Today just before sunset I spent about an hour watering the vegetable garden, fruit trees, and rose bushes on my property. The cuckoo who frequents the poplars by the old mill near my house filled the air with his calls. The blackbird who usually perches in my plum tree followed me around the yard, opportunistically hopping around in search of worms and grubs in the spots I had already watered. Laying upon a pile of old roof tiles on the opposite side of the garden, my cat eagerly eyed the blackbird, but was too comfortable and lazy to give it chase.
As I watched the sun sink toward the horizon, I found myself wondering how different the world would be if the birdemic had never made the news. I came to the swift conclusion that most people probably would not have noticed anything strange or different about their lives. I certainly wouldn't have because if the birdemic had not made the news there would have been nothing strange or different about my life.

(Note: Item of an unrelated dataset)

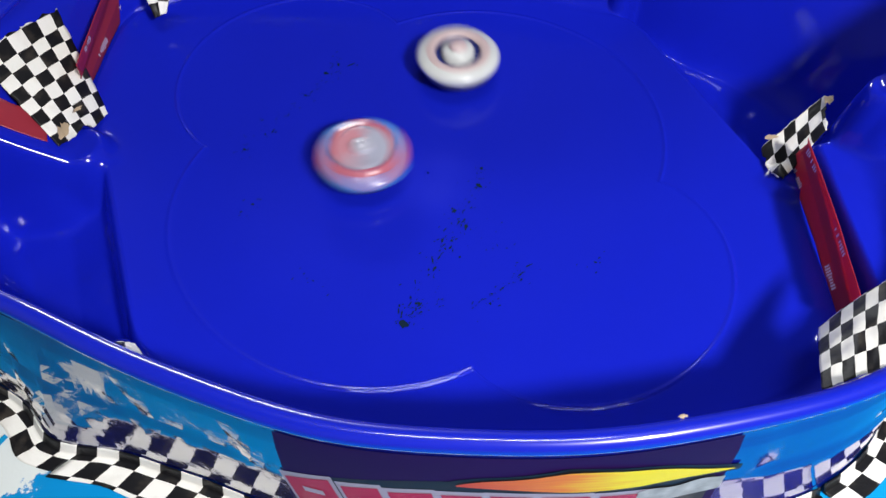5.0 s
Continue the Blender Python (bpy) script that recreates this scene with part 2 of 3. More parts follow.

Before the birdemic broke in Hungary, I described the "irrational hysteria" taking hold of the West as a "non-crisis crisis" and a "crisis that shouldn't be crisis" and even went as far as to say that the whole thing shouldn't have even made the news.
More than a year later, I stand by that remark. Based on the statistics I've followed and the experiences I have gathered living through sixteen months of a seemingly endless "crisis", the birdemic never should have made the news. Full stop.
But the birdemic did make the news. Not only did it make the news, but it has been the news for well over a year now, which brings me to the conclusion that the news is all the birdemic ever was, and news is all it will ever be.
There is no birdemic without the news - only cuckoos, blackbirds, lazy cats, gardens overgrown with weeds, and sunsets that melt into the horizon like butter.
Those things are still there. They have always been there. And they don't need the news to make them real or give them life.